There are more teams than ever - Unique deployment framework is overly generic. Applications have very specific requirements - Webfront vs Bulk Downloader. Default install is huge and causing problems with updates - Teams now have their own machines Live and can avoid this. The shoemaker’s son always goes barefoot - Teams will add features to the deployment framework after only testing their own edge cases or with testing strategies which are team specific. Everyone thinks their case is more important. The machine images are maturing - We no longer have IIS6, or variable ports, or variable disk names… most configuration is useless. The clusters grow fast - We can no longer do manual roll-backs, which are a bad idea in principle, and if we always roll-forward then we don’t need to keep copies of deploys. The right tool for the right job - Using CI/Dependency tools to manage deploy scripts between dozens of projects is slow and flaky. We shouldn’t need an hour to add a new host name binding because it needs to propagate to Master and Release. It’s hard to teach the deploy framework to new developers - this one gets me really worried, I need to tell stories of brave warriors in the old days and why we might need that deploy flag. The requirements weren’t correct - It was developed with a view to future extension and use in other companies, quite an interesting goal but this wasn’t necessary, we ended up with too much noise in the code. It does it all - SRP ? Nope. The same tool runs tests and makes tea. The framework is dead - the open source parts of the framework haven’t been updated in over a year, the main developers’ lost interest, or maybe moved to something better. And finally. We lost our champions - All remaining hope is lost, the people who drove it are gone and no one defends the integrity of the framework, it gets hacked away every other day by a team’s individual agenda without a unified direction. Bang Head here

The problem Link to heading

So let’s start again, what do we need:

A way to send files - That we already have in the current machines with SFTP. A way to change the configuration files - Every system knows how to do copy and we have SSH. A way to set up IIS - We got rid of all old instances, we know that all images are the same, IIS7 has appcmd. It even filters apppools, sites and applications by name! A way to make sure everything worked - As seen one of my previous posts we added Status endpoints and these are becoming more stable, some of them are evolving variations like Sanity Checks depending on use. We can hit it with an available tool which is curl, which can actually make the deploy fail by bringing in the -f flag. A way to update fast - Can we just have a separate project that gets pulled into the deploy with configuration instead of waiting for CI? Yes. The process

I started with a very hands on approach, I’ve been working with the current deployment for years and I kept on adding features from the list in the simplest way possible.

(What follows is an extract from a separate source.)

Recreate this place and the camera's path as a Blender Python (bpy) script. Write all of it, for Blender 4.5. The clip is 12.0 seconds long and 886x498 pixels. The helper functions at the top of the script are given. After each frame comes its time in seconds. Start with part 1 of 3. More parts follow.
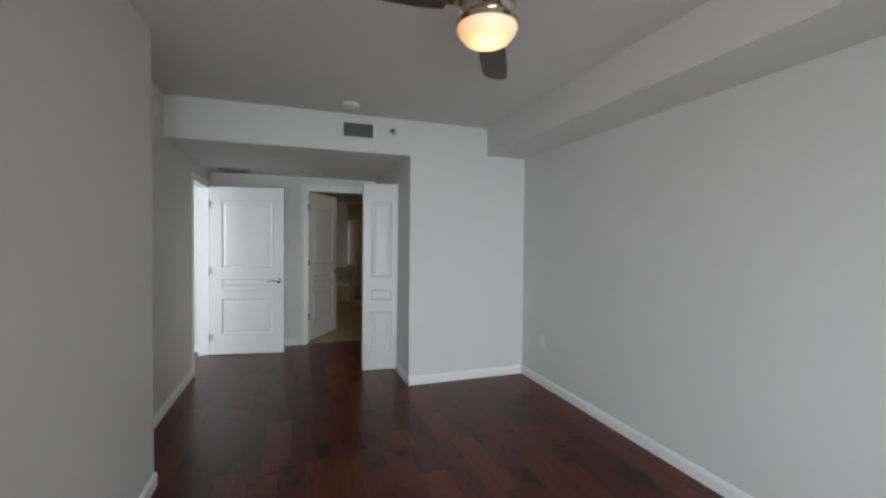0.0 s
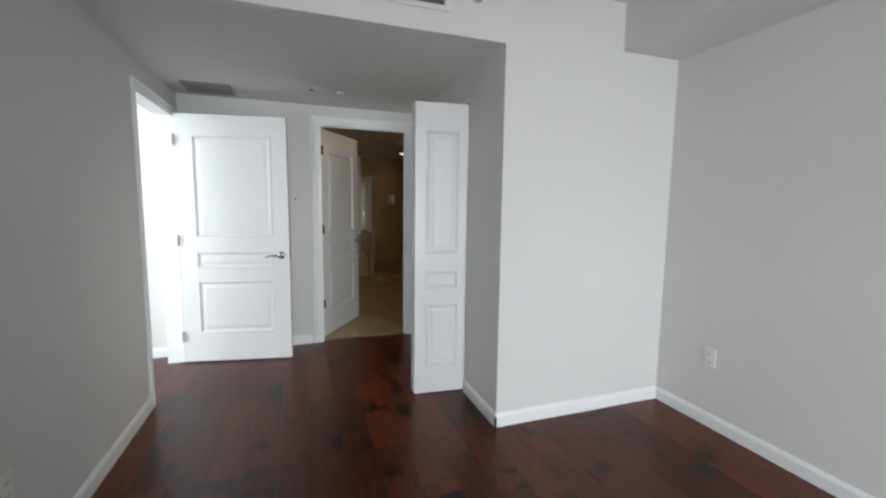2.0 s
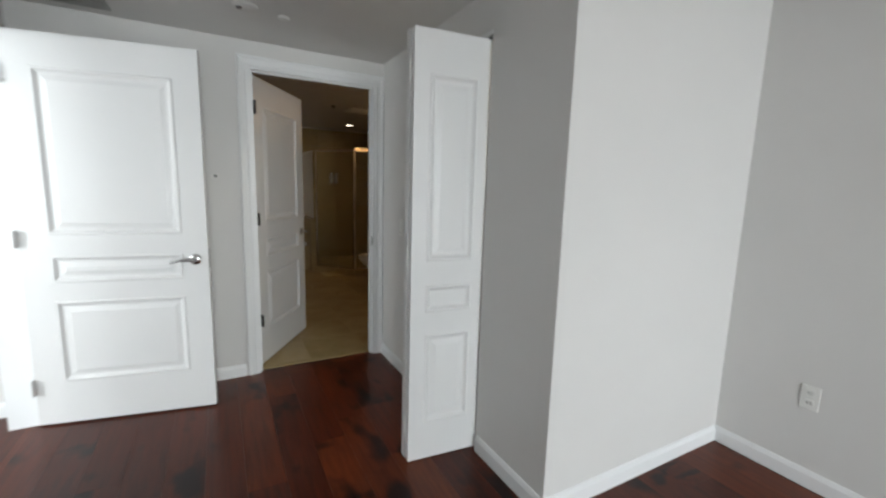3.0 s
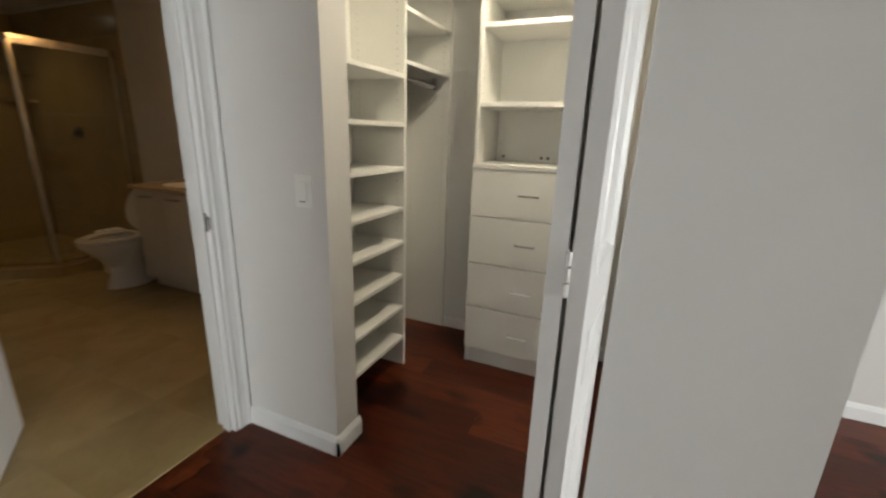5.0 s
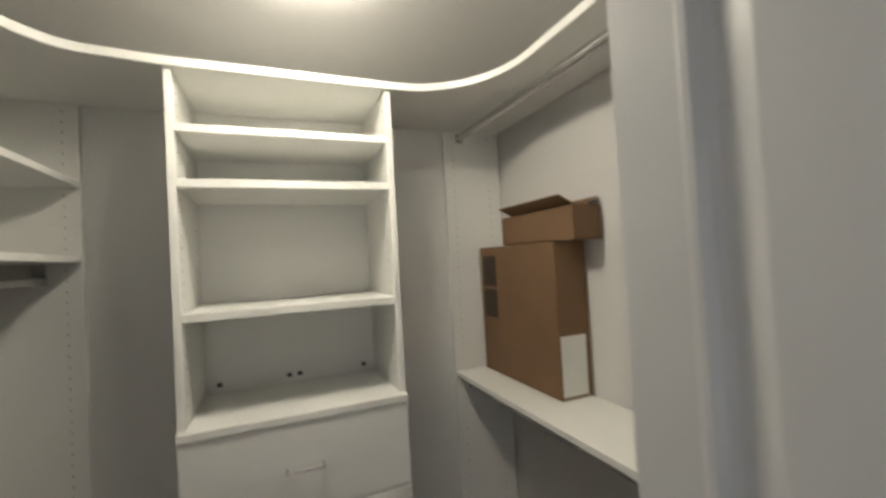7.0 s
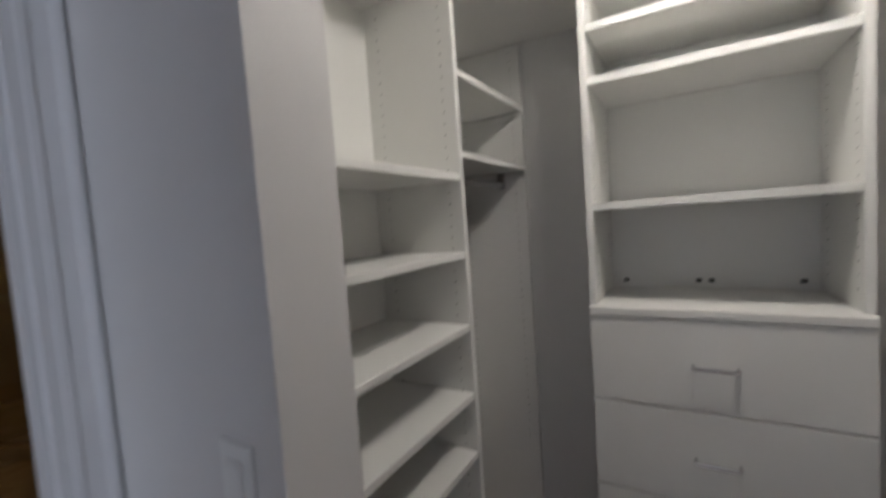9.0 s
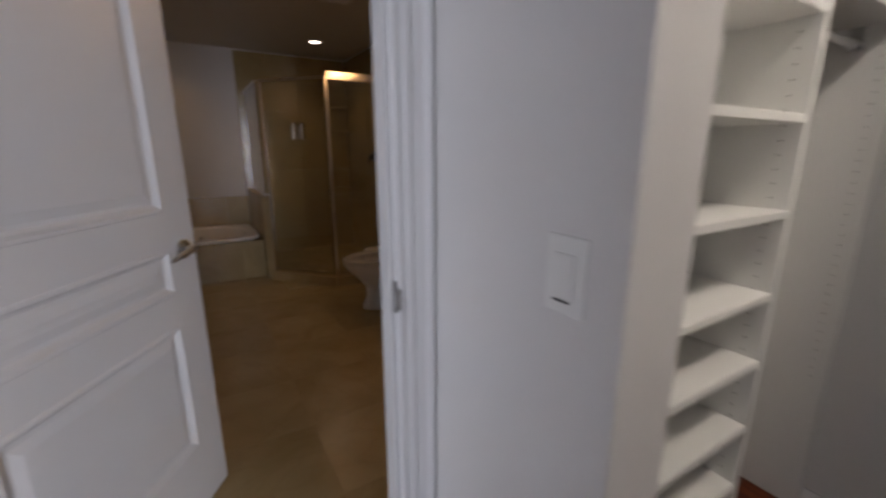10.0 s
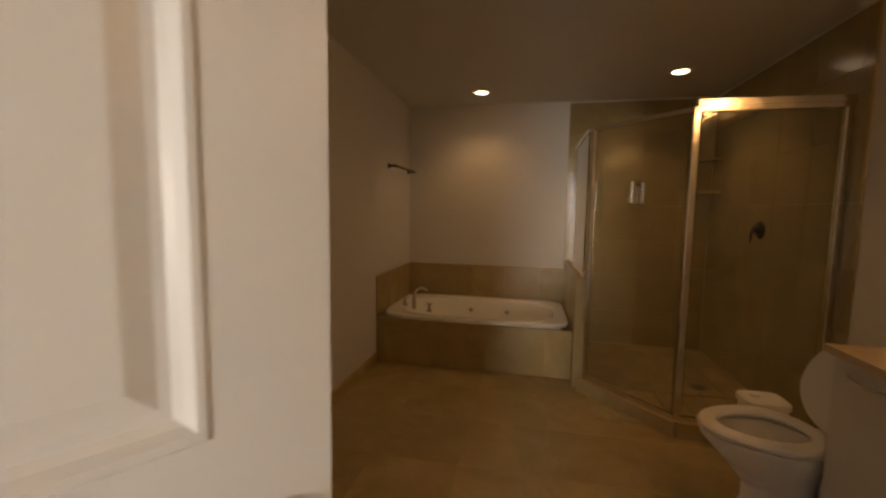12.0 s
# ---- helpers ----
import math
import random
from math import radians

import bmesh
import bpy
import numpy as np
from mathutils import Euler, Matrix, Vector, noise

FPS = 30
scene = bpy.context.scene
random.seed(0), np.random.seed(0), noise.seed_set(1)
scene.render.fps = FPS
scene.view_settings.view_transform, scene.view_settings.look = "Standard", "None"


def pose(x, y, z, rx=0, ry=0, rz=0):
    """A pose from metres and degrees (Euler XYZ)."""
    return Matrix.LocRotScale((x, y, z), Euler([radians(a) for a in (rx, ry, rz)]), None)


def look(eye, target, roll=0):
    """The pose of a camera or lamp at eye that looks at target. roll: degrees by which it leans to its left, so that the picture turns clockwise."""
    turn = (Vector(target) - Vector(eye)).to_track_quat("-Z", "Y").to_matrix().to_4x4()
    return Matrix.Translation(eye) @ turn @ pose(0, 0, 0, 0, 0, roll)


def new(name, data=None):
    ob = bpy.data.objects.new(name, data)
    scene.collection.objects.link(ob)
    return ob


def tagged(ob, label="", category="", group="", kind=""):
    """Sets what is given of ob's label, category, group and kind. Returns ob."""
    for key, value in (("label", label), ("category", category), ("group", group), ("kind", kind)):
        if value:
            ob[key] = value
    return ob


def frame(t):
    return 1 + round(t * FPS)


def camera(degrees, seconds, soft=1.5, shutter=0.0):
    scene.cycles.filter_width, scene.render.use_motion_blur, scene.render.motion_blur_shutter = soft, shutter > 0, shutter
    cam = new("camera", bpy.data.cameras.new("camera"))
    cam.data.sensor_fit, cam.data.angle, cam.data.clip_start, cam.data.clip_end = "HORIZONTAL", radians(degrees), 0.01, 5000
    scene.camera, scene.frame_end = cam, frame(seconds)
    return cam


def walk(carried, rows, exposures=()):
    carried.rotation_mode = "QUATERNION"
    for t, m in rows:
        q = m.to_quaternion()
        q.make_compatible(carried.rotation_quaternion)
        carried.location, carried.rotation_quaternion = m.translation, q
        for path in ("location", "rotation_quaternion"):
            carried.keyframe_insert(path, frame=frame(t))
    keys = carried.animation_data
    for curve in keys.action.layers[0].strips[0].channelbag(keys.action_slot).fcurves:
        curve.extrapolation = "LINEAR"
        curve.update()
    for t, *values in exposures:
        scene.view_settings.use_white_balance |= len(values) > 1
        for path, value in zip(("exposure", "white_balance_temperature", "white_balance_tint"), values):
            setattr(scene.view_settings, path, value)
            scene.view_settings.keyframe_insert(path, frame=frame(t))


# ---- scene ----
cam = camera(94.2, 12.0, soft=2.4, shutter=0.4)
PATH = [
    (0, (0.179, -2.537, 1.441), (0.841, -0.651, 1.391), 0.6),
    (0.5, (0.151, -2.238, 1.427), (0.731, -0.329, 1.283), 0.4),
    (1, (0.134, -1.787, 1.402), (0.645, 0.138, 1.222), 0.3),
    (1.5, (0.074, -1.291, 1.375), (0.651, 0.612, 1.155), 0.2),
    (2, (0.092, -0.795, 1.344), (0.75, 1.082, 1.131), 0.7),
    (2.5, (0.085, -0.276, 1.34), (0.837, 1.563, 1.114), 1.2),
    (2.7, (0.079, -0.076, 1.356), (0.911, 1.724, 1.096), 1.5),
    (4.5, (0.07, 1.523, 1.275), (1.603, 2.719, 0.807), 0.6),
    (5, (0.089, 1.877, 1.267), (1.858, 2.64, 0.727), 1.8),
    (5.5, (0.228, 2.129, 1.276), (2.146, 2.423, 0.79), 2.1),
    (6, (0.47, 2.263, 1.33), (2.424, 2.077, 0.949), 1.9),
    (6.5, (0.721, 2.365, 1.395), (2.599, 1.69, 1.26), -0.3),
    (6.7, (0.795, 2.353, 1.454), (2.607, 1.506, 1.443), -2.0),
    (8.3, (1.069, 2.389, 1.624), (2.958, 2.883, 2.061), -7.0),
    (8.5, (1.025, 2.375, 1.57), (2.885, 3.048, 1.867), -5.9),
    (9, (0.883, 2.349, 1.396), (2.599, 3.368, 1.27), -4.0),
    (9.5, (0.846, 2.331, 1.3), (2.222, 3.73, 0.916), -2.7),
    (10, (0.759, 2.498, 1.234), (1.767, 4.162, 0.769), -0.0),
    (10.5, (0.701, 2.798, 1.258), (1.299, 4.665, 0.861), 0.4),
    (11, (0.776, 3.145, 1.262), (0.852, 5.127, 1.005), -0.3),
    (11.2, (0.843, 3.22, 1.297), (0.719, 5.202, 1.061), -1.0),
    (11.5, (0.883, 3.409, 1.27), (0.643, 5.386, 1.088), -0.7),
    (12, (0.961, 3.663, 1.269), (0.556, 5.613, 1.083), 0.9),
]
walk(cam, [(t, look(eye, target, roll)) for t, eye, target, roll in PATH],
     exposures=[(0, -.77, 6900, 12), (1, -.42, 6900, 12), (2, -.1, 6900, 12), (2.5, -.08, 6900, 11), (4.4, -.1, 7700, 14), (5, .42, 7600, 13), (5.5, .56, 7600, 13), (6.1, .25, 7500, 13), (6.6, 0, 7100, 14),
                (8.4, -.58, 6450, 14), (9, -.48, 6200, 21), (9.5, .02, 6150, 20), (10, .15, 6600, 24), (10.6, .3, 7600, 23), (11.1, .55, 9200, 22), (11.5, .75, 9400, 22), (12, .95, 9800, 22)])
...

Does it copy the build? Check Does it setup IIS? Check And so on. A specific application will have a different concept of IIS setup but besides that they all have the same interaction with the machine and in case one of the applications stands out it should be treated as a smell - is this the right application? Or is the machine set-up properly?

The ugly truth Link to heading

I was scared when realised that very fast I had a working example for one of the applications, for every environment without the need to re-factor or use a more complex framework. So what was done was the simplest possible solution - a batch script - An evil and ugly batch script. No variables, no variations, it is static per application, run on every environment and does the actions seen above. How about testing? It is true we can refactor it for extensive testing but the daily deploys are the true testing.

And so is its readability; Its extremely reduced size; its ease to comprehend; Its simplicity and lack of features bring us to a forced strictness of the machines/environments; And you can get rid of it - you will know what it does in 30 minutes, does it apply to your application or did you get a better solution? JFDI

The sentence Link to heading

And after a few weeks the results are in, everyone in the team knows how it works when everyone still struggled with the previous framework, it can be changed very quickly and it’s easy to find out why it fails. The main advice to take from this is that not everything is a software problem, we don’t need to use the same language or tools that we use for our applications neither we need to be embarrassed that something is not sophisticated enough when it’s good enough.

Where we are going you don’t need roads Link to heading

Some future work that wasn’t done and was never implemented in the previous framework:

Rethink the scripts in a Kata way - Drive the deployment framework with a Kata approach to keep it out of a personal scope and as simple as possible. Make local deploys easier - Get new developers with a working VM and all the team’s applications working and passing all tests locally in minutes. Rethink tests runner - Currently tests rely on the same deploy framework which is a sort of Swiss army knife. After rethinking the test runner, rethink the importance of local set-ups - some test setups are not driven with the team’s requirements in mind, for example, my own team being responsible for content delivery rarely uses the DB for writes and relies mostly on API calls. Cut down on all unnecessary installed tools. Make VMs be part of the deployment strategy with tools like Vagrant and Puppet. OS agnostic, see what needs to be run on Windows and what doesn’t - unfortunately this is not just related with TCO and performance but also that these VM automating tools are not as useful on Windows.